Stated goal:
Transcribe verbatim every line from the line containing "4 of 5. More parts follow." to the end of the entries, including both endpoints. Output nothing beyond those lines.

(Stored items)
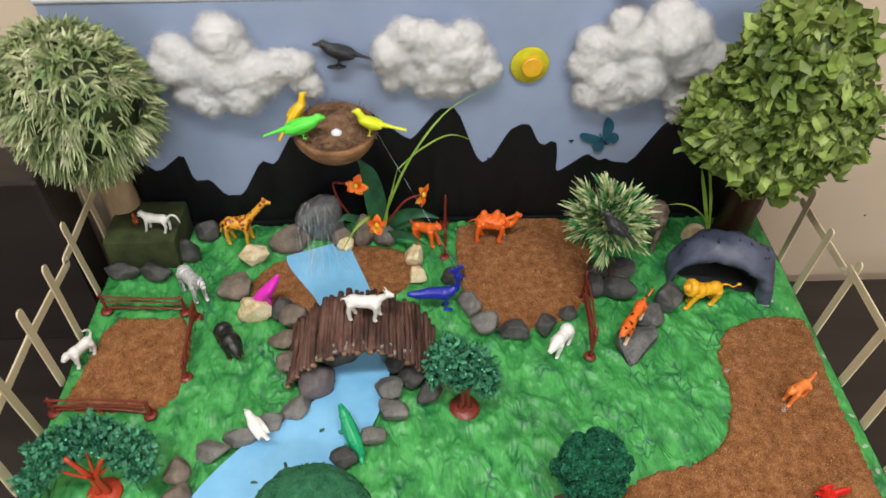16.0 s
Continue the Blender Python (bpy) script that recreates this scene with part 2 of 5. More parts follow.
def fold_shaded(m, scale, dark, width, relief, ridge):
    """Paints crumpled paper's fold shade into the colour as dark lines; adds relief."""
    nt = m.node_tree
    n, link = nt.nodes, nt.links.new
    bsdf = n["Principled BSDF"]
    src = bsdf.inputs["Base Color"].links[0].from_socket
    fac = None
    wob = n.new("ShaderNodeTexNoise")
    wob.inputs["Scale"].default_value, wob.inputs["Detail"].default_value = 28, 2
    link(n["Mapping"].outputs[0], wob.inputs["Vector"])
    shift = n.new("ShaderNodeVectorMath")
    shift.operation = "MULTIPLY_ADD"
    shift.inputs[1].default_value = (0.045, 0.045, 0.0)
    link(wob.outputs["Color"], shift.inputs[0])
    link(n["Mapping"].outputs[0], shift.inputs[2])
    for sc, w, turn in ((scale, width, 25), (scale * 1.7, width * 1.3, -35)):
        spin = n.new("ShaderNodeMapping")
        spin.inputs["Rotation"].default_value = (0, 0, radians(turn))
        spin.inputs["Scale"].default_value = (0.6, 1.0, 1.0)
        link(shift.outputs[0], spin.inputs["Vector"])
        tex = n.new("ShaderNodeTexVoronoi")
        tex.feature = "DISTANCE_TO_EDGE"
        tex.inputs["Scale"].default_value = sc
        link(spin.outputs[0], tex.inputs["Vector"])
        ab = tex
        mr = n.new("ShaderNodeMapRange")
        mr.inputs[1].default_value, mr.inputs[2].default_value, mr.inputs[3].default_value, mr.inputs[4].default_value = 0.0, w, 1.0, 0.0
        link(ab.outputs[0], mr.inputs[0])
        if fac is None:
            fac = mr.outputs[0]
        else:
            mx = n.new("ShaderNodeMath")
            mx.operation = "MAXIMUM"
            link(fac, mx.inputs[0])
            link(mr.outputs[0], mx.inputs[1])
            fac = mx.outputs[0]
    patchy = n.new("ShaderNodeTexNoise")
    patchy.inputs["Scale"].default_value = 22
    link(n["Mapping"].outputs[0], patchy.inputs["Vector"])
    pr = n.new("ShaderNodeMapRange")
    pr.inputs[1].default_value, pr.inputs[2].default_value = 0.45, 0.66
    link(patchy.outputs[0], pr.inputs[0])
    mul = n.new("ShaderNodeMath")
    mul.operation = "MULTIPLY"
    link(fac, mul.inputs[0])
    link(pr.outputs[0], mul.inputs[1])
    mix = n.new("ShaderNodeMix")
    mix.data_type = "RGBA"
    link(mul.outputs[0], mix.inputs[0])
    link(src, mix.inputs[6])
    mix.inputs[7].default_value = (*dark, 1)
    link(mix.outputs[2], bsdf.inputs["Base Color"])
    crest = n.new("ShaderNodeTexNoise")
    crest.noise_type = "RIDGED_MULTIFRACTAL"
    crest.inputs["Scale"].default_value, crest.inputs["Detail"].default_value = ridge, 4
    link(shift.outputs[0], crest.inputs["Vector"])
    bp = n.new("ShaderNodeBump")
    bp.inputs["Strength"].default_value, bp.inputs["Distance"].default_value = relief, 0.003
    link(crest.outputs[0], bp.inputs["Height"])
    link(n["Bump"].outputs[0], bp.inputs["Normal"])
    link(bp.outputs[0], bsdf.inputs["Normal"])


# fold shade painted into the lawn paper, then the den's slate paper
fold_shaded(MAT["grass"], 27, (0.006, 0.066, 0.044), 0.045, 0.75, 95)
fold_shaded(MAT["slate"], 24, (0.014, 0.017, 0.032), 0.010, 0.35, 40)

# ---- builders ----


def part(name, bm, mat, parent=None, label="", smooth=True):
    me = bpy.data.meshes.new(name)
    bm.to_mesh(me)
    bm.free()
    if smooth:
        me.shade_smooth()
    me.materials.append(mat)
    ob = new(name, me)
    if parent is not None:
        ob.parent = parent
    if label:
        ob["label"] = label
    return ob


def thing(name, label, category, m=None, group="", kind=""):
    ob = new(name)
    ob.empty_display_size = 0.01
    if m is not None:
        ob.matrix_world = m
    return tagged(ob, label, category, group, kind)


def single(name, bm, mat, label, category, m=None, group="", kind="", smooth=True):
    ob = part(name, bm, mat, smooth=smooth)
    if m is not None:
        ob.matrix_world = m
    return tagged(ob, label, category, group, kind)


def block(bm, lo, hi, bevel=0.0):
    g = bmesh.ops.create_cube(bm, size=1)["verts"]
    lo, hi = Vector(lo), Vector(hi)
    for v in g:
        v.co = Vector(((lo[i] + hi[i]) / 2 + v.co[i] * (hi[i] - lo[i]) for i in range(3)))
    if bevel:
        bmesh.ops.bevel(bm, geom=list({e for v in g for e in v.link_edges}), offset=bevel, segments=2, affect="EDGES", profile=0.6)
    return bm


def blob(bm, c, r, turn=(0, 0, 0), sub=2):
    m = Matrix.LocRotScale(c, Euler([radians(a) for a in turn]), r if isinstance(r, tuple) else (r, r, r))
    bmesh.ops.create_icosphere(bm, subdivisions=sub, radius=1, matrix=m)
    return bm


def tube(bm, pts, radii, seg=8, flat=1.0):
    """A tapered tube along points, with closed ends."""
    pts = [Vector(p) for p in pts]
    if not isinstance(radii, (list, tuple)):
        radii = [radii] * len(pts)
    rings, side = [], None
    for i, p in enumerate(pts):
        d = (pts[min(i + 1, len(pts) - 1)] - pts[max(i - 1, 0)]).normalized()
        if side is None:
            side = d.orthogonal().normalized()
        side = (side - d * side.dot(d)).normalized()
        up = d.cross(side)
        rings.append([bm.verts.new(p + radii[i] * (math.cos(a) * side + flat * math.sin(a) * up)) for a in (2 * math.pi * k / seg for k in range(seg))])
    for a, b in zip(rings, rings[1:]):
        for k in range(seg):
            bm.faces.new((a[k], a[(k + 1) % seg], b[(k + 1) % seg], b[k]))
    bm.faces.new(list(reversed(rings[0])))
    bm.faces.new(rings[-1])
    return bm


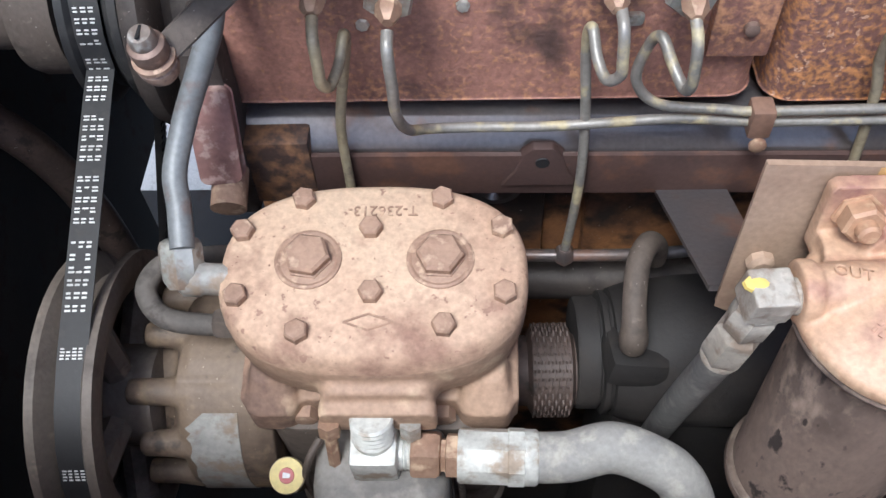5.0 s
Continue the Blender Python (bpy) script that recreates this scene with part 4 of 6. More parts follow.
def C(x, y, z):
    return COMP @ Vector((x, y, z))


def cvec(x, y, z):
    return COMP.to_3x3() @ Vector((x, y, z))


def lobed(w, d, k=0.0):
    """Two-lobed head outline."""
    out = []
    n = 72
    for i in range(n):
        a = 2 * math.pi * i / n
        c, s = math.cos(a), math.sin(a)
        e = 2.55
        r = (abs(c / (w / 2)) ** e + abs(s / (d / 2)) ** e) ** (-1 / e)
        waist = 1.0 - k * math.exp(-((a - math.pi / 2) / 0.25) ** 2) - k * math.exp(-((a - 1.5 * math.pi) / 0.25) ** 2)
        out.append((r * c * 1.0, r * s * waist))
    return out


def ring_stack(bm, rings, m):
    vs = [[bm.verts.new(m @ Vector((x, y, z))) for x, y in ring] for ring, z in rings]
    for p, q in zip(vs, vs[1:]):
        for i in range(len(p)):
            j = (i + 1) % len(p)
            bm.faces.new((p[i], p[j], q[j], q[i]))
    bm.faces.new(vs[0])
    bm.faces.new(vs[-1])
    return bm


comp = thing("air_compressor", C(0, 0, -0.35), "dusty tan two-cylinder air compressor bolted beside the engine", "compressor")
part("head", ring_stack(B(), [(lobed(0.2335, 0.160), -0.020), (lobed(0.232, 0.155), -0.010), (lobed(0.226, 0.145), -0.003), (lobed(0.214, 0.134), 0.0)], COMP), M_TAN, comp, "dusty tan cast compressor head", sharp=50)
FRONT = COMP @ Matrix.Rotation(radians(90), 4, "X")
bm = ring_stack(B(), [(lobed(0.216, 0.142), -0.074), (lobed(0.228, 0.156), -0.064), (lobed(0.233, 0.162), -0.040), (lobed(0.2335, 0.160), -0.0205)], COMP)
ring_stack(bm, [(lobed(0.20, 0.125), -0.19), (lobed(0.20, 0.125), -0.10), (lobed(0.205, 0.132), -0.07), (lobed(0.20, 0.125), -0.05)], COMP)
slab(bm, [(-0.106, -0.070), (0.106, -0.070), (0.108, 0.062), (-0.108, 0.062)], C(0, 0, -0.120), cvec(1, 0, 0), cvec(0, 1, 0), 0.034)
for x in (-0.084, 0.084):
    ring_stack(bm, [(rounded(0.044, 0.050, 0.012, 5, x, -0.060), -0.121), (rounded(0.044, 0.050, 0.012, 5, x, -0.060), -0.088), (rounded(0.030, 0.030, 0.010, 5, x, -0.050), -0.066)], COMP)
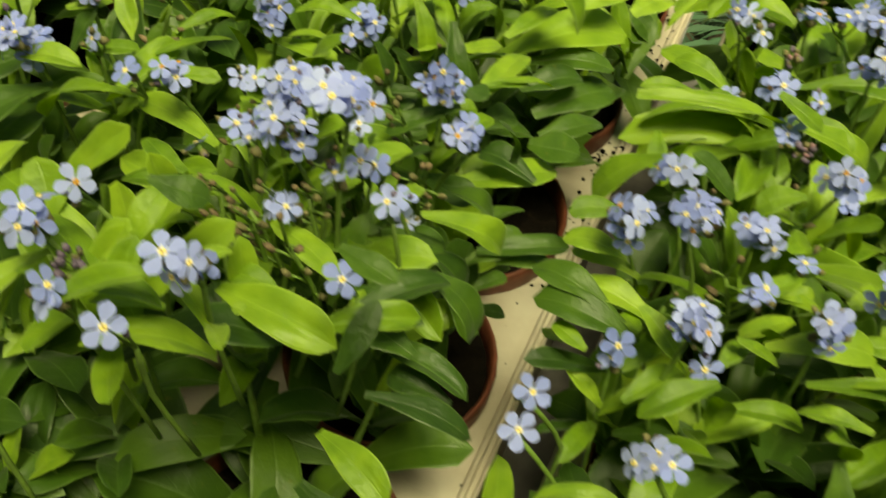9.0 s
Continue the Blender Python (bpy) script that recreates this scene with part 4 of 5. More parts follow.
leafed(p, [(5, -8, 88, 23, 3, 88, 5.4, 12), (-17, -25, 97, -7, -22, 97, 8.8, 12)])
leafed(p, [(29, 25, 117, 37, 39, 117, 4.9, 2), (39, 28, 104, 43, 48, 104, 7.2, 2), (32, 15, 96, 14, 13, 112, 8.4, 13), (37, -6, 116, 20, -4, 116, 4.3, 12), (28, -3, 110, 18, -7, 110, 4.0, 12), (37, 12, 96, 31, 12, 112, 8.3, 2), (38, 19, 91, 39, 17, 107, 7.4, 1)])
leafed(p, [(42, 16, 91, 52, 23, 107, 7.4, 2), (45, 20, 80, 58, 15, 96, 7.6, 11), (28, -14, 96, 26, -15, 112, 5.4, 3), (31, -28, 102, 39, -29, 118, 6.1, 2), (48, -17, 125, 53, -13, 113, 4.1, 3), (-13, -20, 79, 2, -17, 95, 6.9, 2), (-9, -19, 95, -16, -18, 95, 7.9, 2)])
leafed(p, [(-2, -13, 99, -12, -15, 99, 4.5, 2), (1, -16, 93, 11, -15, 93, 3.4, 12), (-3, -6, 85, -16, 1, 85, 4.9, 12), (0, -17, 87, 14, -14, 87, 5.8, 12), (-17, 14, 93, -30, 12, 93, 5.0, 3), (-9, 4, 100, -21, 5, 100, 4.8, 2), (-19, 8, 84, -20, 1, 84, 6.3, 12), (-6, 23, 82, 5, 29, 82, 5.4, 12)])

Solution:
Continue the Blender Python (bpy) script that recreates this scene with part 4 of 5. More parts follow.
leafed(p, [(5, -8, 88, 23, 3, 88, 5.4, 12), (-17, -25, 97, -7, -22, 97, 8.8, 12)])
leafed(p, [(29, 25, 117, 37, 39, 117, 4.9, 2), (39, 28, 104, 43, 48, 104, 7.2, 2), (32, 15, 96, 14, 13, 112, 8.4, 13), (37, -6, 116, 20, -4, 116, 4.3, 12), (28, -3, 110, 18, -7, 110, 4.0, 12), (37, 12, 96, 31, 12, 112, 8.3, 2), (38, 19, 91, 39, 17, 107, 7.4, 1)])
leafed(p, [(42, 16, 91, 52, 23, 107, 7.4, 2), (45, 20, 80, 58, 15, 96, 7.6, 11), (28, -14, 96, 26, -15, 112, 5.4, 3), (31, -28, 102, 39, -29, 118, 6.1, 2), (48, -17, 125, 53, -13, 113, 4.1, 3), (-13, -20, 79, 2, -17, 95, 6.9, 2), (-9, -19, 95, -16, -18, 95, 7.9, 2)])
leafed(p, [(-2, -13, 99, -12, -15, 99, 4.5, 2), (1, -16, 93, 11, -15, 93, 3.4, 12), (-3, -6, 85, -16, 1, 85, 4.9, 12), (0, -17, 87, 14, -14, 87, 5.8, 12), (-17, 14, 93, -30, 12, 93, 5.0, 3), (-9, 4, 100, -21, 5, 100, 4.8, 2), (-19, 8, 84, -20, 1, 84, 6.3, 12), (-6, 23, 82, 5, 29, 82, 5.4, 12)])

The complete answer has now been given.